Question

Write the value of \[\tan \left( 2{{\tan }^{-1}}\dfrac{1}{5} \right)\].

Answer 1

Hint: In the given expression first expand the \[2{{\tan }^{-1}}\dfrac{1}{5}\]using the \[2{{\tan }^{-1}}x\]formulae take the value of \[x=\dfrac{1}{5}\]and substitute it in the formulae and we know that \[\tan \left( {{\tan }^{-1}}\theta \right)=\theta \]. By using these two formulas we will get the value of \[\tan \left( 2{{\tan }^{-1}}\dfrac{1}{5} \right)\].

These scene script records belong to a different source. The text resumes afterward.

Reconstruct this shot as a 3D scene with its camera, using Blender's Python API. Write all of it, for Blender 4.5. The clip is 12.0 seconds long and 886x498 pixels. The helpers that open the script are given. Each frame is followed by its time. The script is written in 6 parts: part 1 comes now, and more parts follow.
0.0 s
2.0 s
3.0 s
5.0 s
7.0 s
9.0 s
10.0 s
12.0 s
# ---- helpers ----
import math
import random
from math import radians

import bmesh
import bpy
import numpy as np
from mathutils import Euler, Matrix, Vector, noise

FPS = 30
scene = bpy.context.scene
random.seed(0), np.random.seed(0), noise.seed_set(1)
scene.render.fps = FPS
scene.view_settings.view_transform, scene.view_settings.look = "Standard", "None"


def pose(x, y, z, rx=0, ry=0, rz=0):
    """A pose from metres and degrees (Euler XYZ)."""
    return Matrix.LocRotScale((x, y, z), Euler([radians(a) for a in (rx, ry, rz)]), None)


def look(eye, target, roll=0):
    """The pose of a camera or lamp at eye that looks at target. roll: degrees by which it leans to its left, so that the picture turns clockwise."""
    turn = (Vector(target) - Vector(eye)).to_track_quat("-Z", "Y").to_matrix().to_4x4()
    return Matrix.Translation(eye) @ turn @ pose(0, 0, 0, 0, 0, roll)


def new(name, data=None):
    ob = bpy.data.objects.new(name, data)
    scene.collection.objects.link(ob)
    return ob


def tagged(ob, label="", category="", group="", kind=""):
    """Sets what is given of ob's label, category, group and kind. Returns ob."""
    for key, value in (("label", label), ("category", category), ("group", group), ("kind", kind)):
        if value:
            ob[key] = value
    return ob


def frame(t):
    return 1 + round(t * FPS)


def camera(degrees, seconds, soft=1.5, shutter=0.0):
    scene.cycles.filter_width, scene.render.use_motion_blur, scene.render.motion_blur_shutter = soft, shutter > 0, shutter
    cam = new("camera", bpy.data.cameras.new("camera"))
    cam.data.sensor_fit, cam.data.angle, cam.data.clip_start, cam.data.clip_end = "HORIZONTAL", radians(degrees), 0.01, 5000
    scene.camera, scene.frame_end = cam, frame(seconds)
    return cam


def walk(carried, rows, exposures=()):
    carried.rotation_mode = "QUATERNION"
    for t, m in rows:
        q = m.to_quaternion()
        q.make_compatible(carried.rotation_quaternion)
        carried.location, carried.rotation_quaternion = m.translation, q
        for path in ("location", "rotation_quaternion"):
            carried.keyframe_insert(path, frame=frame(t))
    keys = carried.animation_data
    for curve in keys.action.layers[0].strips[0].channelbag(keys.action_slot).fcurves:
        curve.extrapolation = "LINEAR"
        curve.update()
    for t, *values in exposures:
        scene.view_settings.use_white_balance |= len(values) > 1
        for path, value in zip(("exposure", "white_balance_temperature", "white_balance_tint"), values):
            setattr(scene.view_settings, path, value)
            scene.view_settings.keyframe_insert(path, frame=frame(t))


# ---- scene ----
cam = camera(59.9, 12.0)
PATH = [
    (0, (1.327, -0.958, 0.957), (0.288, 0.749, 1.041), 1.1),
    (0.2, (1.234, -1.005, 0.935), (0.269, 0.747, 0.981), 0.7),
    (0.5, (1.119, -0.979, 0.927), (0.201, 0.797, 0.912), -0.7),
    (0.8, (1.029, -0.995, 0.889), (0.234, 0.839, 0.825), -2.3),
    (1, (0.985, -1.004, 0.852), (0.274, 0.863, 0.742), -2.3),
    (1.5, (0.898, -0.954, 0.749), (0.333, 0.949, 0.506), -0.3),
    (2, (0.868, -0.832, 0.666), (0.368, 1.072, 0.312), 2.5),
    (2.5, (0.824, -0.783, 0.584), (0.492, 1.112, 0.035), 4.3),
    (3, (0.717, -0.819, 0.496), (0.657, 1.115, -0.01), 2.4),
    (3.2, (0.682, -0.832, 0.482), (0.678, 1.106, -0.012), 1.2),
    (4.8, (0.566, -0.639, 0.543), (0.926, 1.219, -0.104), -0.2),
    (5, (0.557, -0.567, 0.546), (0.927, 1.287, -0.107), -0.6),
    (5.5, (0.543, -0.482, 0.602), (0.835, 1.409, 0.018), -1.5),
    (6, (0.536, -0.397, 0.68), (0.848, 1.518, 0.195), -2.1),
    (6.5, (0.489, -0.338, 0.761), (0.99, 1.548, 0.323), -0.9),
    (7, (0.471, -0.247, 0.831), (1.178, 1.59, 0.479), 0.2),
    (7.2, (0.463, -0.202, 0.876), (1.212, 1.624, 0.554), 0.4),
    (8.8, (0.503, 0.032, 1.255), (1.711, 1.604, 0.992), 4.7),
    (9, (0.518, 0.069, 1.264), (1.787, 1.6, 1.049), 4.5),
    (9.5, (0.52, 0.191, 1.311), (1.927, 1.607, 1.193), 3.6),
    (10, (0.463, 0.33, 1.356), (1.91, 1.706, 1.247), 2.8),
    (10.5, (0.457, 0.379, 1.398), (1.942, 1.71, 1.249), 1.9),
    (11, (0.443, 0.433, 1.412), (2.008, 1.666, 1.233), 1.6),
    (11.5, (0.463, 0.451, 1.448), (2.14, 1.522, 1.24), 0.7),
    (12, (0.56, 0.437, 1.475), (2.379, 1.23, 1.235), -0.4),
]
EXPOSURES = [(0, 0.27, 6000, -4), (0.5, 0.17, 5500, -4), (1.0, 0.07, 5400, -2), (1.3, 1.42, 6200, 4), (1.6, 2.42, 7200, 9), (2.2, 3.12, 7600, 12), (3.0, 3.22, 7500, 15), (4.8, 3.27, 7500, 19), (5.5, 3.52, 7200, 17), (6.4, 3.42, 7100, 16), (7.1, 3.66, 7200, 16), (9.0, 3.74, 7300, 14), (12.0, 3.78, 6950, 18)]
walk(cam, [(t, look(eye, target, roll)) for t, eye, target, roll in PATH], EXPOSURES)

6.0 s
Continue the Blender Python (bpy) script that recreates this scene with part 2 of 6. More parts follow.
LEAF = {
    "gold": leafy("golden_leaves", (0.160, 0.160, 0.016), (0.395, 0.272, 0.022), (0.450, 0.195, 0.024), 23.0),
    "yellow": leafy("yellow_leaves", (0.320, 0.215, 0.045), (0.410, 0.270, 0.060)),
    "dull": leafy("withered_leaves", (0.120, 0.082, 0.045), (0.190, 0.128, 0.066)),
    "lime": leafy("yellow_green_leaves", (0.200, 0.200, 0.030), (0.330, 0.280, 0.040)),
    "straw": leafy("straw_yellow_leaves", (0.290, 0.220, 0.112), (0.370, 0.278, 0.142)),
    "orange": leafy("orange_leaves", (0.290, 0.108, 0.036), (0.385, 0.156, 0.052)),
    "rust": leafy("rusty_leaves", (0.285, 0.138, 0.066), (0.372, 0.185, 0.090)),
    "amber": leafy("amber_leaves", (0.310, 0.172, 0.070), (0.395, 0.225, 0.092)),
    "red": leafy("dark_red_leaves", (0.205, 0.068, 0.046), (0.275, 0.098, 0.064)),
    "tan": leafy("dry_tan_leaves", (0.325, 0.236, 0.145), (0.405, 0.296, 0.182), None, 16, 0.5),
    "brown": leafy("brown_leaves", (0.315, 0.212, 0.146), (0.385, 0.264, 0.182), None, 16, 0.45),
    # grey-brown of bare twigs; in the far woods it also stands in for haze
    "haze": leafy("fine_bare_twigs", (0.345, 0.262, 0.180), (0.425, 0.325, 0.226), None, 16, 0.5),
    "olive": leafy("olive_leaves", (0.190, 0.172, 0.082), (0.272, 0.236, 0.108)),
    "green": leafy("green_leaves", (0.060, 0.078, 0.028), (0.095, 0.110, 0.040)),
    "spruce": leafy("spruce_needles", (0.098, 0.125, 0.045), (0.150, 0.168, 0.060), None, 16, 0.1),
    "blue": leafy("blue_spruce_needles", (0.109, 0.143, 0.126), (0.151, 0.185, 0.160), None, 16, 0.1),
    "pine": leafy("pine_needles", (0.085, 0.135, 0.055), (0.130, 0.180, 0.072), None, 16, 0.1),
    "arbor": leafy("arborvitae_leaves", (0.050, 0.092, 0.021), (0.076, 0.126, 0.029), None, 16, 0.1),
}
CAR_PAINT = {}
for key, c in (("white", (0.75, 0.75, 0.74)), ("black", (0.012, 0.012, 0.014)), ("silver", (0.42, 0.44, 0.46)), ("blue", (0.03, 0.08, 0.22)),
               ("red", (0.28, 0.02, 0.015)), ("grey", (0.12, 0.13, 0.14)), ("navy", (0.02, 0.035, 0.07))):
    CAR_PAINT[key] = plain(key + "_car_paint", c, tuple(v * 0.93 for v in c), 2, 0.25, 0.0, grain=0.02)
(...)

Complete step-by-step answer:

Given that we have to find the value of \[\tan \left( 2{{\tan }^{-1}}\dfrac{1}{5} \right)\]
We know that the formula for \[2{{\tan }^{-1}}x\]is given by \[2{{\tan }^{-1}}x={{\tan }^{-1}}\left( \dfrac{2x}{1-{{x}^{2}}} \right)\]
Here the value of $x$ is \[x=\dfrac{1}{5}\]
Now apply the above formula to the expression we will get
\[=\tan \left[ {{\tan }^{-1}}\left( \dfrac{2\times \dfrac{1}{5}}{1-{{\left( \dfrac{1}{5} \right)}^{2}}} \right) \right]\]. . . . . . . . . . . . . . . . . . . . . . . . . . . (1)
\[=\tan \left[ {{\tan }^{-1}}\left( \dfrac{\dfrac{2}{5}}{1-\dfrac{1}{25}} \right) \right]\] . . . . . . . . . . . . . . . . . . . . . . . . . . .. .(2)
\[=\tan \left[ {{\tan }^{-1}}\left( \dfrac{\dfrac{2}{5}}{\dfrac{24}{25}} \right) \right]\]. . . . . . . . . . . . . . . . . . . . . . . . . . . . . .. . .(3)
\[=\tan \left[ {{\tan }^{-1}}\left( \dfrac{2}{5}\times \dfrac{25}{24} \right) \right]\] . . . . . . . . . . . . . . . . . . . . . . . . . . . . (4)
\[=\tan \left[ {{\tan }^{-1}}\left( \dfrac{5}{12} \right) \right]\]. . . . . . . . . . . . . . . . . . . . . . . . . . . . . . .(5)
\[=\dfrac{5}{12}\]
So we get the value of \[\tan \left( 2{{\tan }^{-1}}\dfrac{1}{5} \right)\]\[=\dfrac{5}{12}\].

Note: The inverse function tan exists for every real number. For every \[x\in \left( -\infty ,\infty \right)\]it is called the inverse tangent function or arc tangent function. So if \[{{\tan }^{-1}}x=\theta \] then \[\tan \theta =x\]. The domain of \[{{\tan }^{-1}}x\]is set of all real numbers or else denoted by R and range is \[\left( -\dfrac{\pi }{2},\dfrac{\pi }{2} \right)\].